Deprem, savaş gibi olağandışılıkların toplumlarda yarattığı birlik olma duygusunu artırdığı ve bir toparlanma etkisi yarattığı biliniyor. Yaşadığımız afetin de iktidarlarına kısa vadeli de olsa sağlayacağı desteği oya dönüştürme çabasındalar.
Doğal afetlerin çeşitli durumlarda işbaşındaki hükümetlere desteği olumlu yönde etkilediğine ilişkin dünyada yaşanmış örnekler olduğu yazılıp söyleniyor. Uluslararası çatışmalarda gözlemlenen dayanışma ruhuna benzer şekilde oluşan bu eğilime literatürde “bayrak etrafında toplanma etkisi” deniyor. Nisan 2015’te büyük bir deprem felaketi (Gorkha depremi) yaşayan Nepal’de görülen iktidara destek artışı, bu konuya tipik bir örnek olarak gösteriliyor.
Toplum afetler hakkındaki bildiklerinin hemen hepsini medya aracılığıyla öğreniyor. Basının özgür olmadığı otoriter ve seçimli-otoriter sistemlerde toplumun bilgilenmesi çoğunlukla iktidar tarafından verilen izin ile sınırlandırılıyor. Bu tür ülkelerde tek liderin öncülüğünde “bayrak etrafında toplanma” gerekliliğine toplumun geniş kesimleri kolayca ikna edilebiliyor.
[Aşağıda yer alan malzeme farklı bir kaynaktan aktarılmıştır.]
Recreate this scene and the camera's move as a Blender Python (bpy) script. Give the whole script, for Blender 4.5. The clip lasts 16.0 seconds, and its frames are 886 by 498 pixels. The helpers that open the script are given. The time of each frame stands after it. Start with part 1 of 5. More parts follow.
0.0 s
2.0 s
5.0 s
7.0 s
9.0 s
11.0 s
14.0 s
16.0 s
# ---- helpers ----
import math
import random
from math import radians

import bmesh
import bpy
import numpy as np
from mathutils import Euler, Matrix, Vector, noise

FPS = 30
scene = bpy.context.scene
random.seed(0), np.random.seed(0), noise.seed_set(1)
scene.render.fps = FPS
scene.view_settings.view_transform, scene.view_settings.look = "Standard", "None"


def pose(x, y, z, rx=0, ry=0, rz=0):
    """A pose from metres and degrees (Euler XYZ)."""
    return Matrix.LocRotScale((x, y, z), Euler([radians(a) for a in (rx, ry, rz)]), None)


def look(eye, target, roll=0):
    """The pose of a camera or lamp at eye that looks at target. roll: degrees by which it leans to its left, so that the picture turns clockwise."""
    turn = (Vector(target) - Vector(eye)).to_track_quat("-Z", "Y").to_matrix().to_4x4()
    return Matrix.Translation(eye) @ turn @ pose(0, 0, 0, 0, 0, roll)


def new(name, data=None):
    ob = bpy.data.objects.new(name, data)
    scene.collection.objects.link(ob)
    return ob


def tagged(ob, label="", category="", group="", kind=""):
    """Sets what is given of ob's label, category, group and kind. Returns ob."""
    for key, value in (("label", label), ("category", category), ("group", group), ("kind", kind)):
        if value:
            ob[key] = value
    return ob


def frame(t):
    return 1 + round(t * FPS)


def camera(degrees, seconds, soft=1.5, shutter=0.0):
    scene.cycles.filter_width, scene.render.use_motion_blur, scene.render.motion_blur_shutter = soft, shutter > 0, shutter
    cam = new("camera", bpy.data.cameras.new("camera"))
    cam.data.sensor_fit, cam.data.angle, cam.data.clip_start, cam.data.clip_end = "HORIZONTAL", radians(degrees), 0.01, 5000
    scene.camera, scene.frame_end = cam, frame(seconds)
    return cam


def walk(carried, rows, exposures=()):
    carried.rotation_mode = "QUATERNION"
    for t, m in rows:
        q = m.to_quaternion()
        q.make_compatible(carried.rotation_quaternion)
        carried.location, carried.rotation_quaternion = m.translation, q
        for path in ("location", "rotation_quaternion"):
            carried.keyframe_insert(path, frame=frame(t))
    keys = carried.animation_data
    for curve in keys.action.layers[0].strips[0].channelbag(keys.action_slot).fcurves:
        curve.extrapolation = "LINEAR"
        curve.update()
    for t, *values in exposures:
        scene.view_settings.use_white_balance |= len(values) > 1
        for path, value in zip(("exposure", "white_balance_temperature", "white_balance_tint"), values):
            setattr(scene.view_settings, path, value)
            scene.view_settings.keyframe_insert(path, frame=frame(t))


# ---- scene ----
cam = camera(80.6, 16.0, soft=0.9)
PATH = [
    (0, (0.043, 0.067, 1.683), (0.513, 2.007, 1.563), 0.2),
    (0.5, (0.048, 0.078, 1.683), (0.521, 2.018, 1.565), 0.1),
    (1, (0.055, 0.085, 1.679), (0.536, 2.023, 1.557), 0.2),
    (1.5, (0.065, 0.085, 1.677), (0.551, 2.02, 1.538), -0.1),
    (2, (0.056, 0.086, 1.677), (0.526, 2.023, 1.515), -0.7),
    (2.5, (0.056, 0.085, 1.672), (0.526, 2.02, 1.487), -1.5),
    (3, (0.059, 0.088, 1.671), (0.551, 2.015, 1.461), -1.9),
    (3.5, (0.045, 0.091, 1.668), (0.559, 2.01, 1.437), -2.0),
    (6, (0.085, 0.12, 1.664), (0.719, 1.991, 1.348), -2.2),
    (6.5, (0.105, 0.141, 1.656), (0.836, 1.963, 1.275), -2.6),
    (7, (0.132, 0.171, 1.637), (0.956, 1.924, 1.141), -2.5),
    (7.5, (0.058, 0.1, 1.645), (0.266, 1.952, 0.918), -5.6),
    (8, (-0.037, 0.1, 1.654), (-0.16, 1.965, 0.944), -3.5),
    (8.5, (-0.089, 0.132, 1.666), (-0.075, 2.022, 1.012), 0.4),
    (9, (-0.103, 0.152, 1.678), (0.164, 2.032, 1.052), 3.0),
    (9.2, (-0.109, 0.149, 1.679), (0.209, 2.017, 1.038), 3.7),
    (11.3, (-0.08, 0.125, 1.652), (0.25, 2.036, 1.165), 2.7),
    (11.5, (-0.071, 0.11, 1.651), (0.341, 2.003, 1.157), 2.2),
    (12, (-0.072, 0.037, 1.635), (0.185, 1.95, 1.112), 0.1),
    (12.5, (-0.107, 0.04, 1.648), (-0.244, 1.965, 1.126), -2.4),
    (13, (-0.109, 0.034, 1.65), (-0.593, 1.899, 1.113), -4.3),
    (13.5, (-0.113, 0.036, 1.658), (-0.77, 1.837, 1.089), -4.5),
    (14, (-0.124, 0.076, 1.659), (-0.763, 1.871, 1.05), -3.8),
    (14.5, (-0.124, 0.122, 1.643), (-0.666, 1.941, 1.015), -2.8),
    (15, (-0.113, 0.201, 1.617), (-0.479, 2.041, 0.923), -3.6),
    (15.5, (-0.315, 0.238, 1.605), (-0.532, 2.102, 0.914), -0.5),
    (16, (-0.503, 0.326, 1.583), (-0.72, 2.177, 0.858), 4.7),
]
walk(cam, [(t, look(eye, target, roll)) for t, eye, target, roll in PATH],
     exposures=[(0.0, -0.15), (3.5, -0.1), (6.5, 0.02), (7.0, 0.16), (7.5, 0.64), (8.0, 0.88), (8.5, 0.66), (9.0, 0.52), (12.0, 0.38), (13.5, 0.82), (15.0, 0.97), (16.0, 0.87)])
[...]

Yeniden seçilirse ekonomik sıkıntıları gidereceği vaadi topluma hiç inandırıcı gelmeyen Erdoğan depremin ana sorun olduğu günler geçmeden seçime gitmek isterken, kendince akıllıca bir yol izliyor. Halkın en temel niteliklerinden olan “unutma” zaafından ve toplumun en sevdiği kavramlardan olan “yaraların sarılması” beklentilerinden yararlanarak bir kez daha rızalarını almayı düşünüyor. Bu yüzden seçim öncesinde toplumun asli sorunu olan geçim ve yaşam sıkıntılarının değil, afetinin yaralarını hızla sarılması konularının konuşulmasını istiyorlar.
Sonuç olarak; deprem sonrası muhalefetin elinin çok daha güçlendiğinden ve seçimlerin artık çantada keklik olduğundan o kadar da emin olunmamalı. İktidarın planları bekledikleri sonucu ne kadar verir bilinemez ancak; “bozulan ekonomiyi yine ben düzeltirim” yerine “bu afet yaralarını en hızlı yine ben sararım” iddialarından hangisi toplumda daha çok karşılık bulur sizce?